Au niveau de la politique commerciale, les Mexicains craignent fortement une victoire de Donald Trump du fait de son souhait de modifier l'Accord de libre-échange entre les deux pays, plus le Canada (ALENA). Hillary Clinton n’est finalement pas si éloignée de son opposant sur ce point car elle déclarait en 2007 : « Pendant de nombreuses années, j’ai dit que l'ALENA et la façon dont elle est mise en œuvre a blessé beaucoup de travailleurs américains. Il est clair que nous avons besoin d'une réforme globale de la façon dont nous négocions nos traités ». Les conséquences d’une révision du traité seraient néfastes pour l’économie mexicaine car environ 80% des exportations mexicaines se font vers les États-Unis, et un peu plus de 83% sont des produits manufacturés. De plus, en vingt ans les exportations mexicaines vers son puissant voisin ont été multipliées par cinq.

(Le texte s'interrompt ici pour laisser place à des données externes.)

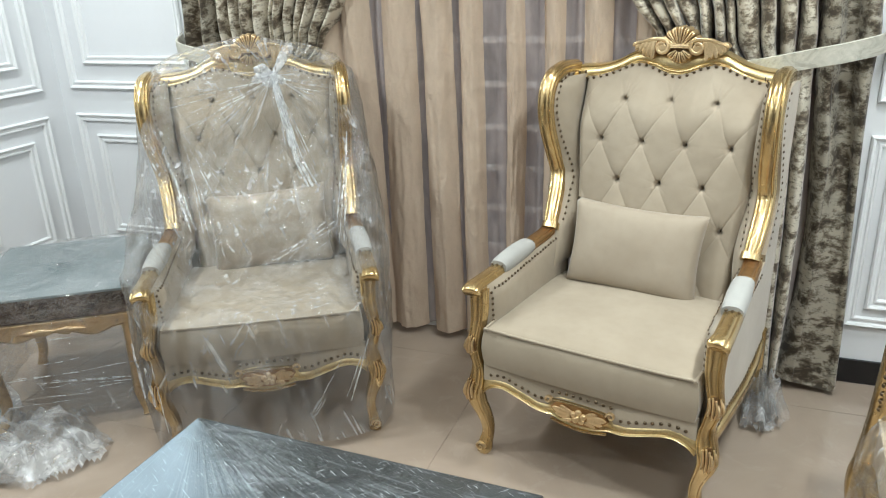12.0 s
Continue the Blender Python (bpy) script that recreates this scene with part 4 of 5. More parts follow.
def make_drape_thing(mirror, seed):
    """One tied-back drape: tubular folds, an outer panel and the cloth behind them."""
    drape = empty("drape", "heavy cream and brown mottled velvet drape, tied back", "curtain", "patterned drapes")
    side = lambda x: -1.465 - x if mirror else x
    heights = [0.03 + 2.47 * i / 90 for i in range(91)]

    def tube(edges, depth, y0, k):
        bm = bmesh.new()

        def f(u, v):
            z = 0.03 + 2.47 * v
            lo, hi = edges(z)
            wob = 0.004 * noise.noise(Vector((k * 3.1, z * 2.2, seed))) + 0.002 * noise.noise(Vector((u * 4 + k, z * 7, seed)))
            skew = 0.10 * noise.noise(Vector((k * 1.7, z * 1.3, seed + 4)))
            t = u + skew * math.sin(math.pi * u)
            x = (lo + hi) / 2 - (hi - lo) * 0.52 * math.cos(math.pi * t) + wob
            pinch = 1 - 0.25 * math.exp(-((z - TIE_Z) / 0.10) ** 2)
            y = y0 - depth * pinch * max(0.0, math.sin(math.pi * min(1.0, max(0.0, t)))) ** 0.55 + 0.003 * noise.noise(Vector((u * 3 + k, z * 5, seed)))
            return Vector((side(x), y, z + (0.006 * math.sin(k * 2.0 + u * 3) if v == 0 else 0)))
        grid(bm, 16, 90, f)
        part("fold", bm, DRAPE, drape, "", 100)

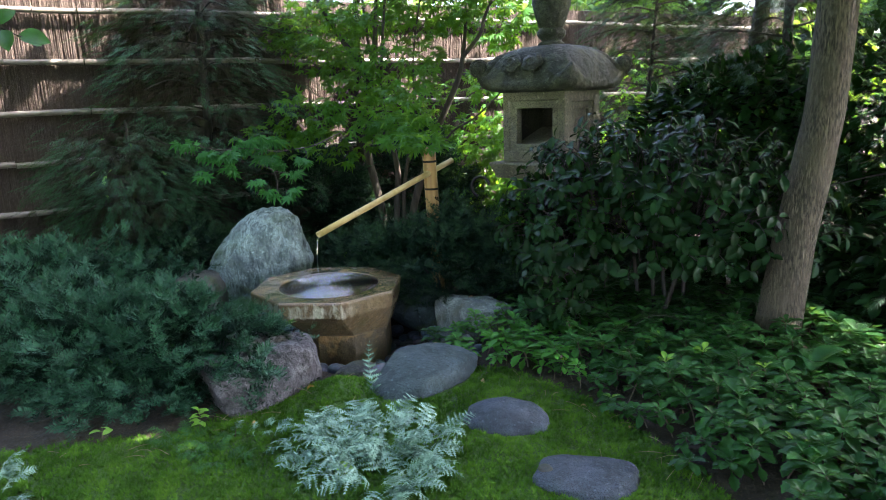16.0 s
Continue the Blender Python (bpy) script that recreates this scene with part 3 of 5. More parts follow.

Précisons que l'ALENA a été négociée par l'administration de George H. Bush et signée par Bill Clinton en 1994, ce qui démontre le consensus interne dans lequel cela a été réalisé. Mais la donne politique a changé et les électeurs de Bernie Sanders, tout comme ceux de Donald Trump, considère la globalisation non plus comme une chance mais comme une menace à leur style de vie et leur confort. Si la favorite l’emporte elle devra en tenir compte et cela les Mexicains en ont parfaitement conscience comme pour la question migratoire.



Pour conclure, si Trump est détesté pour ses propos orduriers vis-à-vis de son voisin du sud, Hillary Clinton ne génère aucun enthousiasme même si elle lui est préférée. Les Mexicains savent qu’une nouvelle page difficile s’ouvre avec le départ de Barack Obama.